According to the Daily Telegraph, the youngster claims he was sexually assaulted by Eddie Heath, the London club’s chief scout from 1968 to 1979.
The newspaper reported that a payment was made in the past three years to the victim by Chelsea, with the club refusing to comment on any of the details. Heath died before the allegation was made.
No one was available for comment at Chelsea but the club released the following statement on their website: “Chelsea Football Club has retained an external law firm to carry out an investigation concerning an individual employed by the club in the 1970s, who is now deceased.
“The club has also contacted the FA to ensure that all possible assistance is provided as part of their wider investigation. This will include providing the FA with any relevant information arising out of the club’s investigation.

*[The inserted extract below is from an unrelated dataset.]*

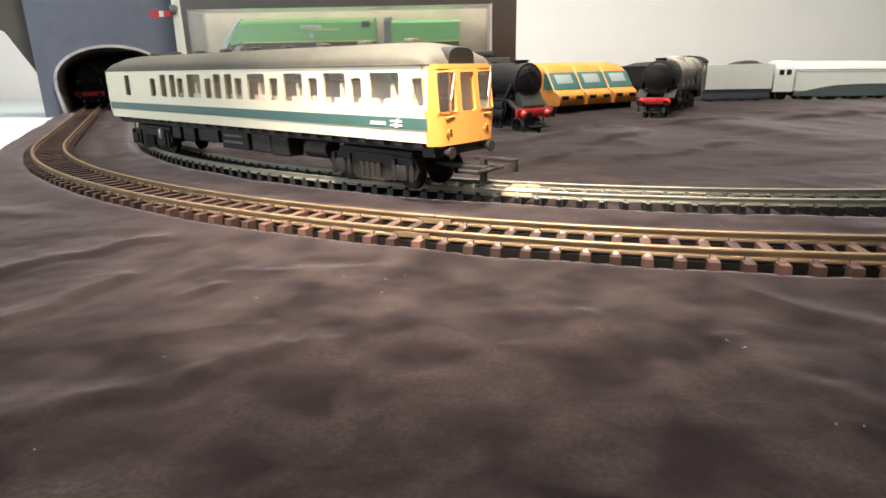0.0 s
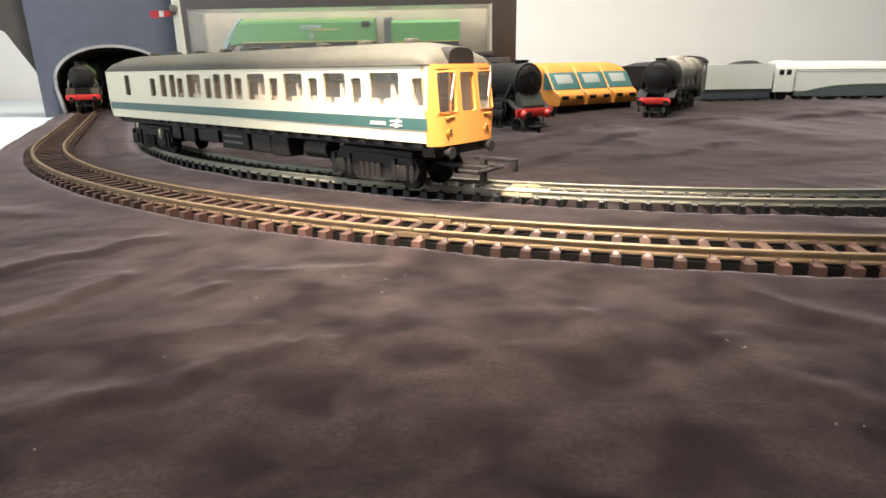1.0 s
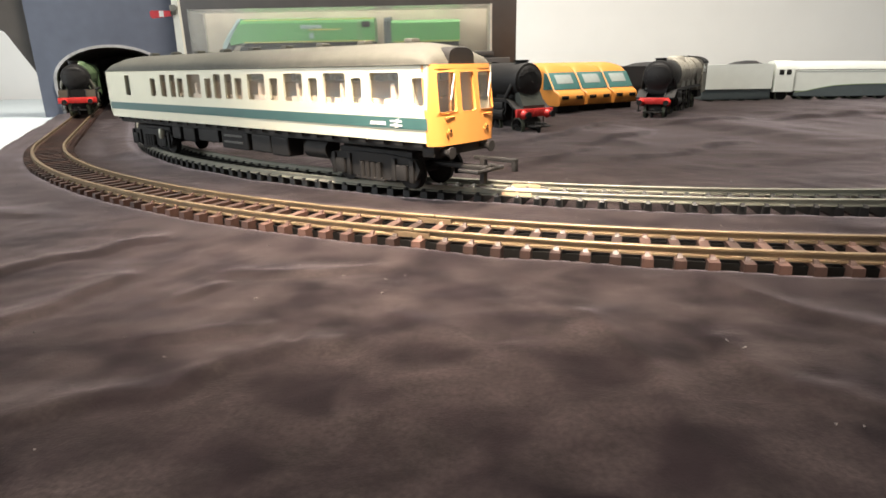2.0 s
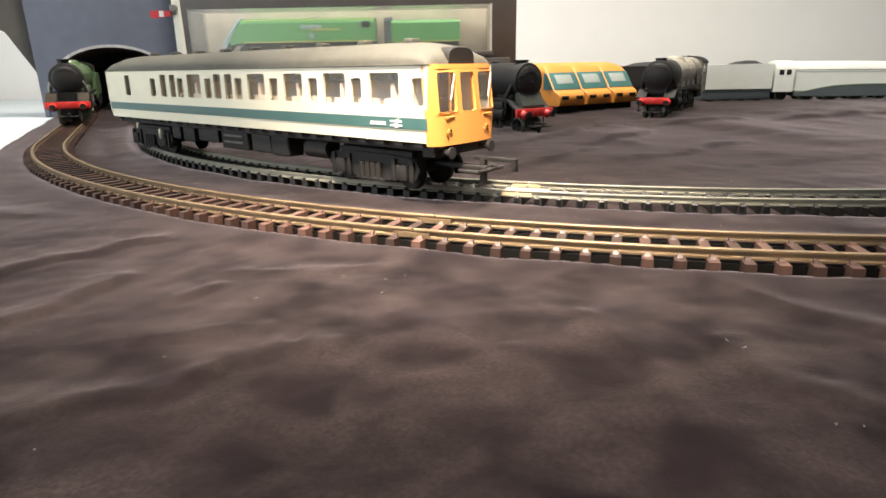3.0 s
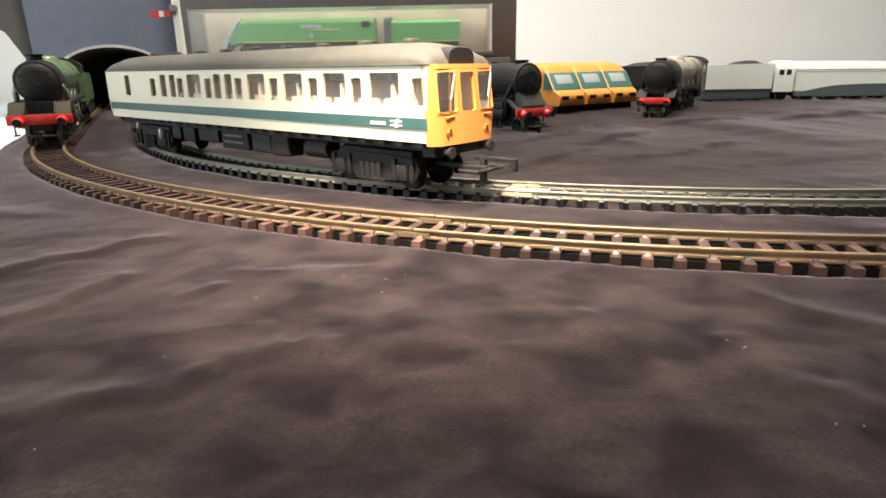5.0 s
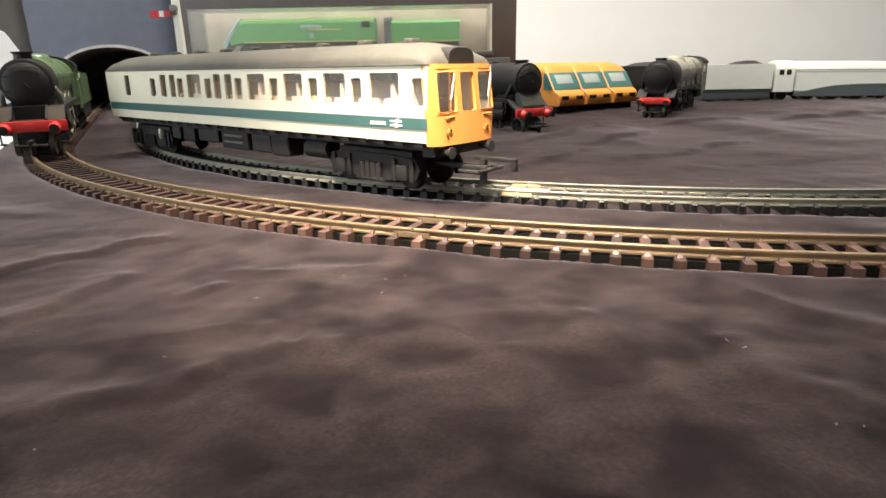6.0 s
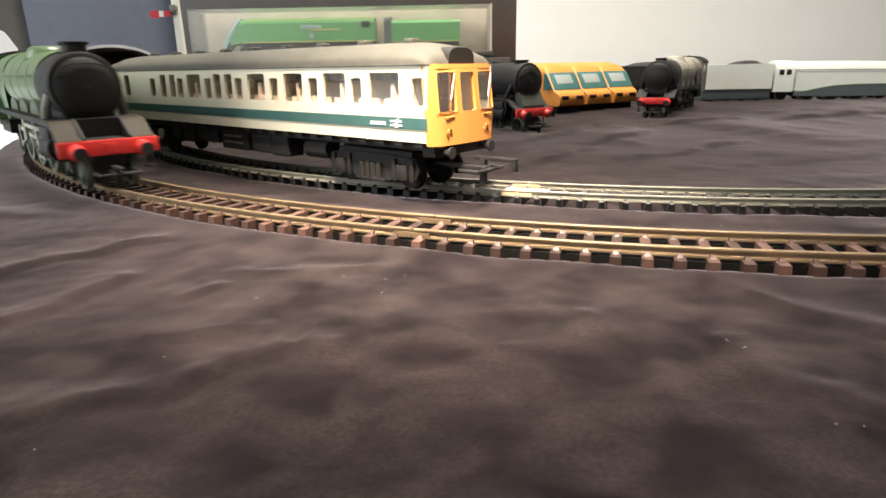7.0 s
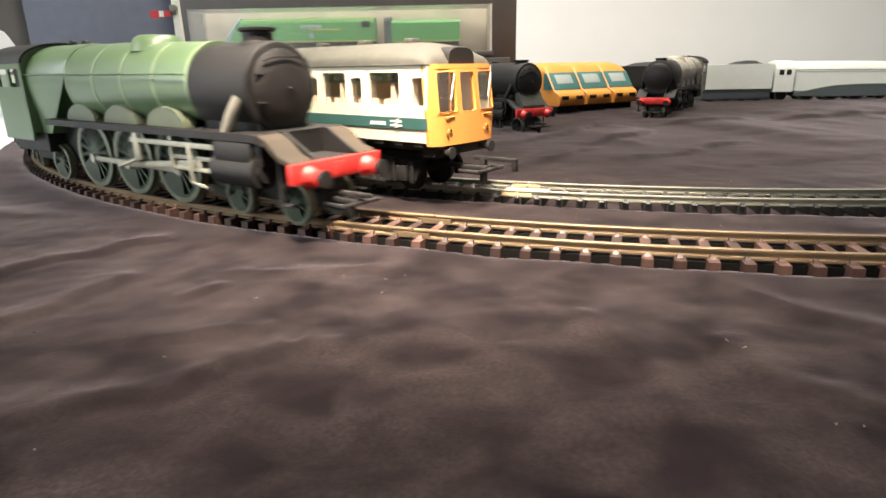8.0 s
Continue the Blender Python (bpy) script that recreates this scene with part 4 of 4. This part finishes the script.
# ---------------------------------------------------------------- what moves
RUN = [(0.0, -0.556), (0.3, -0.514), (0.6, -0.475), (0.9, -0.442), (1.2, -0.418), (1.5, -0.398), (1.7, -0.380), (2.8, -0.2646), (3.2, -0.2205), (3.6, -0.1755), (4.0, -0.1350), (4.4, -0.0995), (4.7, -0.0775),
       (5.8, -0.0095), (6.0, -0.0025), (6.2, 0.0095), (6.4, 0.0315), (6.6, 0.0655), (6.8, 0.1015), (7.0, 0.1335), (7.2, 0.1620), (7.5, 0.1985), (7.8, 0.2288), (8.0, 0.2455)]


def run(t):
    """How far the locomotive has come along its track at t seconds."""
    for i in range(len(RUN) - 1):
        (t0, a), (t1, b) = RUN[i], RUN[i + 1]
        if t <= t1 + 1e-9:
            def slope(j):
                if j <= 0 or j >= len(RUN) - 1:
                    k = 0 if j <= 0 else len(RUN) - 2
                    return (RUN[k + 1][1] - RUN[k][1]) / (RUN[k + 1][0] - RUN[k][0])
                return (RUN[j + 1][1] - RUN[j - 1][1]) / (RUN[j + 1][0] - RUN[j - 1][0])
            h = t1 - t0
            k = (t - t0) / h
            return ((2 * k ** 3 - 3 * k ** 2 + 1) * a + (k ** 3 - 2 * k ** 2 + k) * h * slope(i) + (-2 * k ** 3 + 3 * k ** 2) * b + (k ** 3 - k ** 2) * h * slope(i + 1))
    return RUN[-1][1]


def motions():
    steps = [i / 30 for i in range(241)]
    mv = LOCO_MOVERS
    coarse = [i / 15 for i in range(121)]
    walk(mv["loco"], [(t, stand(run(t), 0.029)) for t in coarse])
    walk(mv["tender"], [(t, stand(run(t) - 0.142, 0.034)) for t in coarse])
    end = run(8.0)
    for ob, x, r in mv["rollers"] + mv["tender_rollers"]:
        walk(ob, [(t, mm(x, 0, r, 0, math.degrees((run(t) - end) / (r / 1000)) + 40, 0)) for t in steps])
    for ob, s in mv["rods"]:
        rows = []
        for t in steps:
            a = (run(t) - end) / 0.0132 + 1.9 + (0 if s < 0 else math.pi / 2)
            rows.append((t, mm(4.0 * math.sin(a), s * 11.6, 13.2 + 4.0 * math.cos(a))))
        walk(ob, rows)
    for ob, s in mv["cons"]:
        rows = []
        for t in steps:
            a = (run(t) - end) / 0.0132 + 1.9 + (0 if s < 0 else math.pi / 2)
            rows.append((t, mm(4.0 * math.sin(a), s * 13.4, 13.2 + 4.0 * math.cos(a), 0, math.degrees(math.asin((4.0 * math.cos(a) - 2.3) / 44.0)), 0)))
        walk(ob, rows)


motions()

“The FA has commissioned a dedicated NSPCC helpline for adults who were victims of sexual abuse in childhood within the football industry. The helpline is available 24 hours a day on 0800 023 2642.
“While the club’s investigation is ongoing, we will make no further comment on this matter.”
Eight police forces – Police Scotland, the Metropolitan, Cambridgeshire, Staffordshire, Greater Manchester, Hampshire, Cheshire and Northumbria – are now looking into allegations of historical child sex abuse in football.
There have been 250 reports made to police and more than 50 calls were made to an NSPCC hotline set up for sexual abuse victims in football in the initial hours of opening.
More than 20 former players have now spoken out about alleged abuse. The reports started after former player Andy Woodward told the Guardian earlier this month that he was abused as a youth.